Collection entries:
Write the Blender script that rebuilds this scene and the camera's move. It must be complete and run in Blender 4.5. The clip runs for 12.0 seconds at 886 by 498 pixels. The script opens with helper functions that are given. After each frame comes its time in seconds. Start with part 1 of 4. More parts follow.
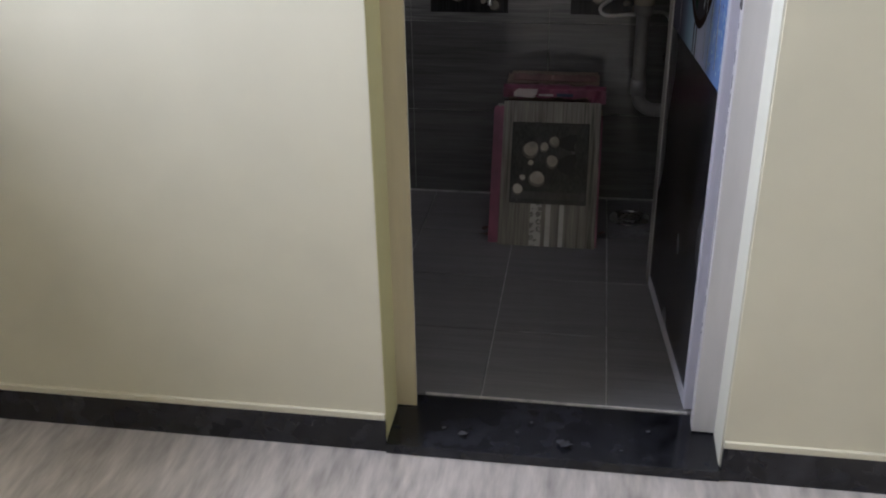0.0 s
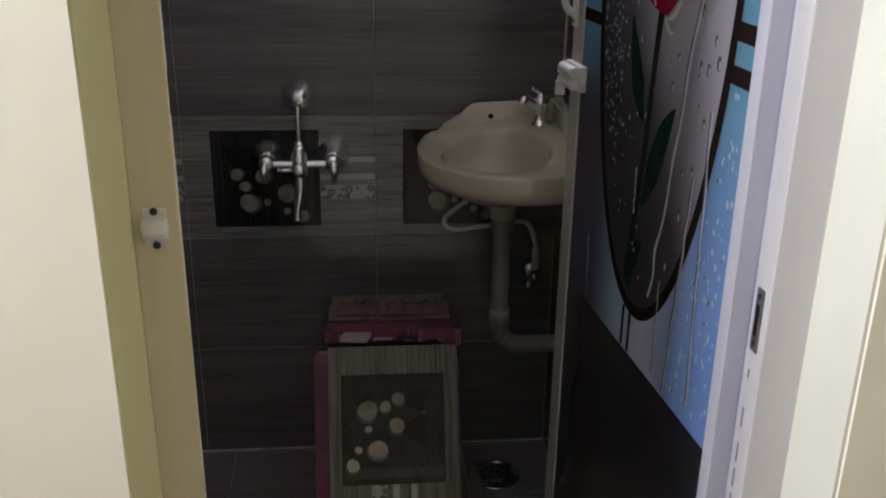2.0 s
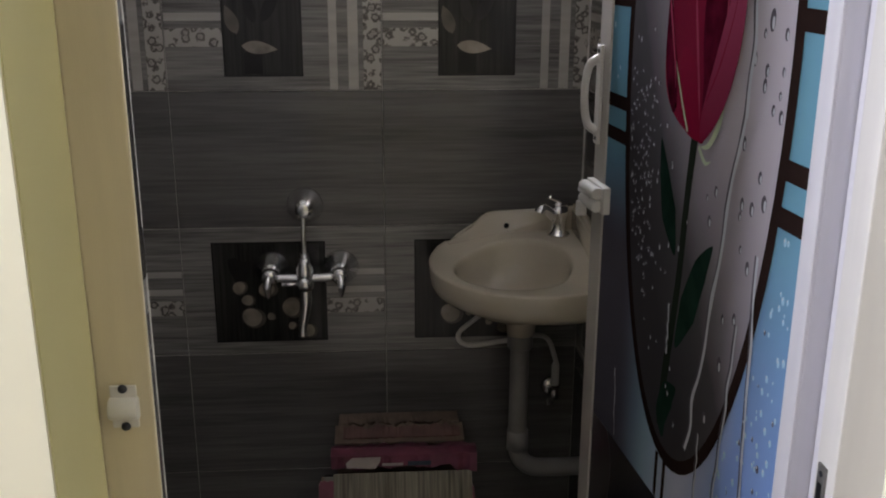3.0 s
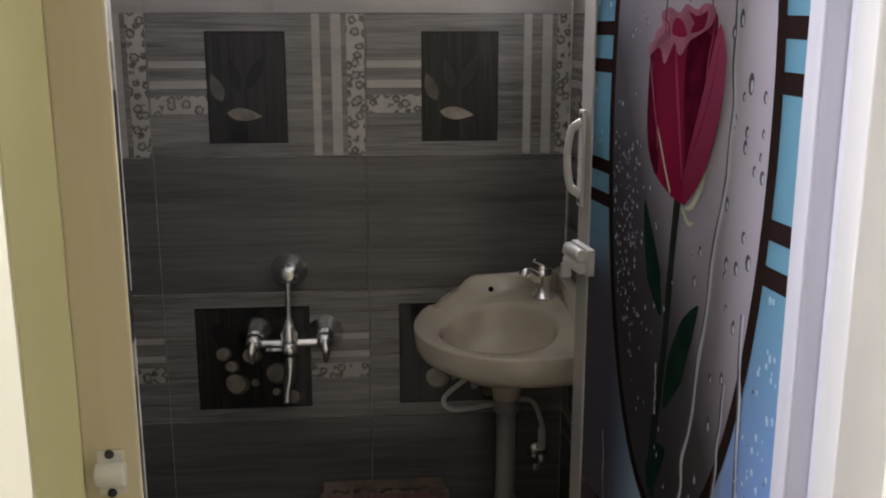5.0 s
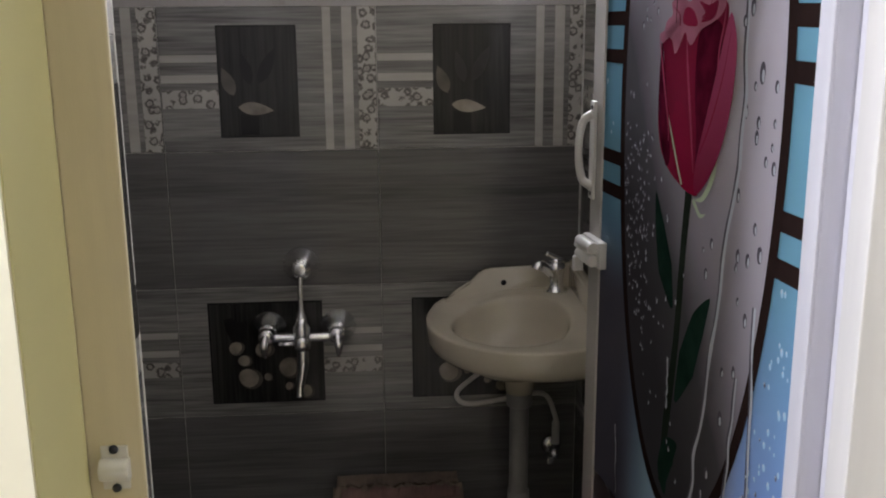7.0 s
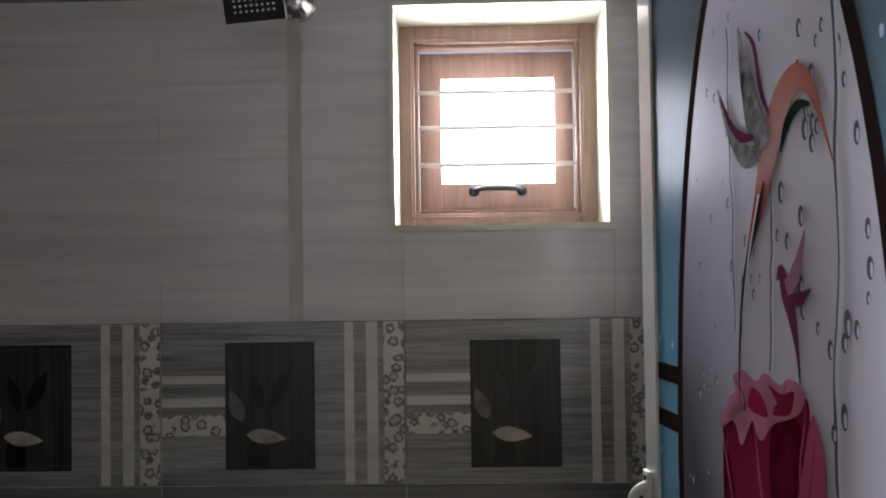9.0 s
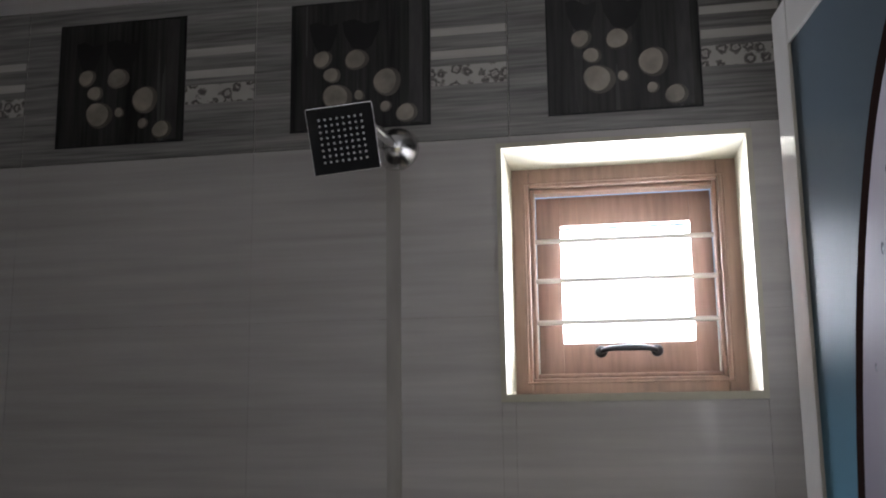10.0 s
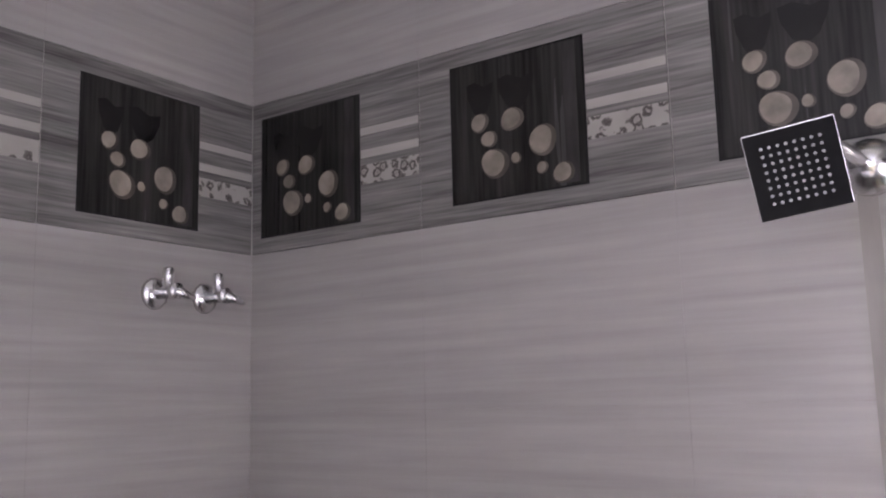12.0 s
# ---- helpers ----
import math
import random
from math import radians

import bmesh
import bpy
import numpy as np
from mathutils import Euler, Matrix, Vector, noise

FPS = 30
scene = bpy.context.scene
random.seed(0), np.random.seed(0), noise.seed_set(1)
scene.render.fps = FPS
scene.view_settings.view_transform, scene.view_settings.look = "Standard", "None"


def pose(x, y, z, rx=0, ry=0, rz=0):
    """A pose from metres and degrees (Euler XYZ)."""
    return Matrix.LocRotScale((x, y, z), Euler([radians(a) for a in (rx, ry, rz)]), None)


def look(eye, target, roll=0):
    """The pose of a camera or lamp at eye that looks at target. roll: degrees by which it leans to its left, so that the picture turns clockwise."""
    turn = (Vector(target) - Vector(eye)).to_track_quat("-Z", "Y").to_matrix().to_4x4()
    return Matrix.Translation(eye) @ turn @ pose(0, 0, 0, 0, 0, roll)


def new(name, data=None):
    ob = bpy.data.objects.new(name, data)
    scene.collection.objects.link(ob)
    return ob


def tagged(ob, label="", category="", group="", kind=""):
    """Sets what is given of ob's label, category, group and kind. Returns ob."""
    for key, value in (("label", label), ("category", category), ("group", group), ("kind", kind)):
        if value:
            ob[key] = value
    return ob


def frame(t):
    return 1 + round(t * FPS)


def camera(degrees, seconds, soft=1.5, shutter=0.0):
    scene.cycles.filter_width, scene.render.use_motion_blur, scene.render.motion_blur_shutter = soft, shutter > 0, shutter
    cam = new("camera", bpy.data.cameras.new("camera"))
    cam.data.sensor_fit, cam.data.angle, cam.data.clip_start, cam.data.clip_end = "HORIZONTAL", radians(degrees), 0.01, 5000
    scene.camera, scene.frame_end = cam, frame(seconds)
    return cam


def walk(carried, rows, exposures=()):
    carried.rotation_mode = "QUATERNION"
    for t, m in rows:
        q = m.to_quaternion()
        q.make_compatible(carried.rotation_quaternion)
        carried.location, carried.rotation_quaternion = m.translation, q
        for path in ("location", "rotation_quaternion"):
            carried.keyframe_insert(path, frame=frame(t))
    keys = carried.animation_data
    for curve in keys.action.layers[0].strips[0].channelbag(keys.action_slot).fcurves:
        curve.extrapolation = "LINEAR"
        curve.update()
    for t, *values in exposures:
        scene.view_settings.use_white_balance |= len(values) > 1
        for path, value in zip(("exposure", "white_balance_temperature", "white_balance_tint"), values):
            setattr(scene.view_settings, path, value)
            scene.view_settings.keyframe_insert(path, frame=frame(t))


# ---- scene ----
cam = camera(49.8, 12.0, 2.0)
PATH = [
    (0, (0.141, -0.074, 1.316), (-0.146, 1.695, 0.427), -1.0),
    (0.5, (0.096, 0.293, 1.337), (-0.166, 2.047, 0.414), -3.4),
    (1, (0.005, 0.527, 1.37), (-0.015, 2.306, 0.455), -0.3),
    (1.5, (-0.086, 0.664, 1.407), (0.045, 2.482, 0.585), 1.0),
    (2, (-0.037, 0.803, 1.425), (0.133, 2.658, 0.696), 0.8),
    (2.5, (0.032, 0.923, 1.436), (0.178, 2.798, 0.754), 0.5),
    (3, (-0.022, 0.948, 1.467), (0.12, 2.856, 0.887), 0.2),
    (3.5, (-0.044, 0.94, 1.479), (0.124, 2.872, 0.99), 0.3),
    (5.5, (-0.027, 0.945, 1.461), (0.157, 2.886, 1.015), 0.0),
    (6, (-0.027, 0.953, 1.463), (0.151, 2.887, 0.99), 0.1),
    (6.5, (-0.032, 0.948, 1.46), (0.147, 2.885, 0.993), -0.1),
    (8.5, (0.091, 1.069, 1.518), (0.060, 3.059, 1.310), -1.1),
    (9, (0.112, 1.250, 1.580), (0.067, 3.249, 1.636), -0.8),
    (9.5, (0.133, 1.362, 1.595), (0.033, 3.355, 1.733), -1.0),
    (10, (0.161, 1.467, 1.640), (-0.188, 3.406, 1.987), -0.7),
    (10.5, (0.157, 1.536, 1.668), (-0.269, 3.440, 2.108), 0.1),
    (11, (0.134, 1.565, 1.702), (-0.501, 3.410, 2.136), 0.9),
    (11.5, (0.06, 1.596, 1.72), (-0.835, 3.337, 2.126), 0.4),
    (12, (0.045, 1.728, 1.807), (-1.096, 3.338, 2.129), -1.4),
]
walk(cam, [(t, look(eye, target, roll)) for t, eye, target, roll in PATH],
     [(0, 0.60, 5980, 15), (0.5, 0.47, 6100, 15), (1.5, 0.47, 6430, 15), (3, 0.55, 6750, 13), (6, 0.8, 6800, 13), (8.5, 0.70, 6500, 10), (9.5, 0.0, 6450, 10), (10.5, 0.15, 6400, 10), (11, 0.35, 6380, 12), (11.5, 0.9, 6400, 18), (12, 1.9, 6350, 24)])

# ---- light ----
world = bpy.data.worlds.new("sky_world")
scene.world = world
world.use_nodes = True
wn = world.node_tree
sky = wn.nodes.new("ShaderNodeTexSky")
sky.sky_type = "NISHITA"
sky.sun_disc = False
sky.sun_elevation, sky.sun_rotation = radians(50), radians(200)
wn.nodes["Background"].inputs["Strength"].default_value = 0.15
wn.links.new(sky.outputs["Color"], wn.nodes["Background"].inputs["Color"])

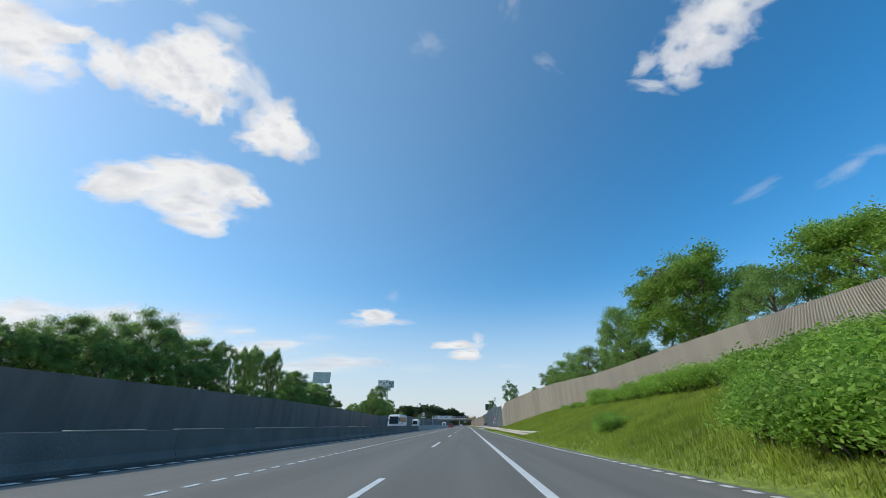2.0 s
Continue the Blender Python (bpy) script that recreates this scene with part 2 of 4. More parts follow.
def curved_line(plan, y0, y1, width, dash, gap, label):
    """A dashed line that follows plan (pairs y, x)."""
    bm = bmesh.new()
    y = y0
    while y < y1:
        e = y + dash
        xa, xb = lerp(plan, y), lerp(plan, e)
        low = [bm.verts.new(p) for p in ((xa - width / 2, y, 0), (xa + width / 2, y, 0), (xb + width / 2, e, 0), (xb - width / 2, e, 0))]
        top = [bm.verts.new((v.co.x, v.co.y, 0.006)) for v in low]
        bm.faces.new(top)
        for i in range(4):
            bm.faces.new((low[i], low[(i + 1) % 4], top[(i + 1) % 4], top[i]))
        y = e + gap
    tagged(part("road_marking", bm, ROAD_PAINT), label, "road marking", kind="structure")


line(-9.58, -60, 765, 0.22, 0.43, 0.36, "white block edge line along the median barrier")
line(-5.62, -60, 765, 0.13, 0.5, 0.41, "white line of short dashes between two lanes")
LANE = [(-60, -2.12), (15, -2.12), (36, -2.03), (150, -1.8), (195, -1.83), (230, -2.03), (290, -1.96), (345, -2.06)]
curved_line(LANE, -60.25, 209, 0.16, 6.2, 13.09, "white long-dashed lane line")
curved_line(LANE, 209.8, 765, 0.16, 6.2, 12.6, "white long-dashed lane line")
line(1.44, -60, 118, 0.2, label="solid white line along the shoulder")
MERGE = [(118, 1.44), (150, 1.52), (195, 1.52), (282, 1.36), (345, 1.22), (366, 1.18)]
curved_line(MERGE, 120.53, 362, 0.24, 3.6, 1.53, "white dashed line of the merging lane")
line(1.2, 366, 765, 0.2, label="solid white line along the shoulder")
curved_line([(y, x - 0.4) for y, x in EDGE], 38, 765, 0.16, 0.36, 0.31, "white block edge line along the verge")
curved_line([(34, 4.5), (38.8, 3.4), (44, 2.6), (49, 2.2), (54.3, 1.85), (58, 1.66)], 35, 57, 0.17, 0.55, 0.3, "white block line of the joining lane")

# ---------------------------------------------------------------- barriers and walls
BARRIER = [(-0.30, 0), (-0.30, 0.08), (-0.16, 0.32), (-0.10, 0.95), (0.10, 0.95), (0.16, 0.32), (0.30, 0.08), (0.30, 0)]
median = thing("median_barrier", -10.55, 0, 0, label="concrete median barrier with stepped profile", category="barrier", kind="structure")
for i in range(110):
    if i == 0:
        bm = bmesh.new()
        sweep(bm, BARRIER, [(0, 0.01, 0), (0, 5.99, 0)])
        seg = part("barrier_segment", bm, CONCRETE, median)
        seg.location = (0, -60, 0)
        # darker copy of the segment for the first and last stretches
        dark_seg = seg.data.copy()
        dark_seg.materials[0] = DARK_CONCRETE
        seg.data = dark_seg
        seg_data = bpy.data.meshes["barrier_segment"]
    else:
        o = new("barrier_segment", seg_data)
        o.parent = median
        o.location = (0, -60 + 6 * i, 0)
        if i < 33 or i > 67:
            o.data = dark_seg

RIB = 0.0362
rib_cache = {}
# pale strips added for the sunlit stretches of the median barrier's top
for y, e in ((6, 9), (13, 19), (25, 28), (31.5, 34.5), (38.2, 41.0), (45.6, 52.5), (56, 58.8), (62, 64.5), (66, 68.7), (71.6, 78), (81, 84), (87.5, 90.2), (92.2, 95.7), (98, 104.8), (109, 112), (116, 122), (127, 130)):
    bm = boxed(-0.13, 0.13, y, e, 0.952, 0.985)
    bmesh.ops.bevel(bm, geom=bm.edges[:], offset=0.01, segments=1, affect="EDGES")
    part("capping", bm, PALE_CONCRETE, median, "pale strip standing in for sunlight on the barrier top")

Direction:
Exactly reproduce the run of lines from the start of the listing through the line with "scene = bpy.context.scene", inclusive; pictures are not copied.

Worked answer:
Write the Blender script that rebuilds this scene and the camera's move. It must be complete and run in Blender 4.5. The clip runs for 12.0 seconds at 886 by 498 pixels. The script opens with helper functions that are given. After each frame comes its time in seconds. Start with part 1 of 4. More parts follow.
0.0 s
2.0 s
3.0 s
5.0 s
7.0 s
9.0 s
10.0 s
12.0 s
# ---- helpers ----
import math
import random
from math import radians

import bmesh
import bpy
import numpy as np
from mathutils import Euler, Matrix, Vector, noise

FPS = 30
scene = bpy.context.scene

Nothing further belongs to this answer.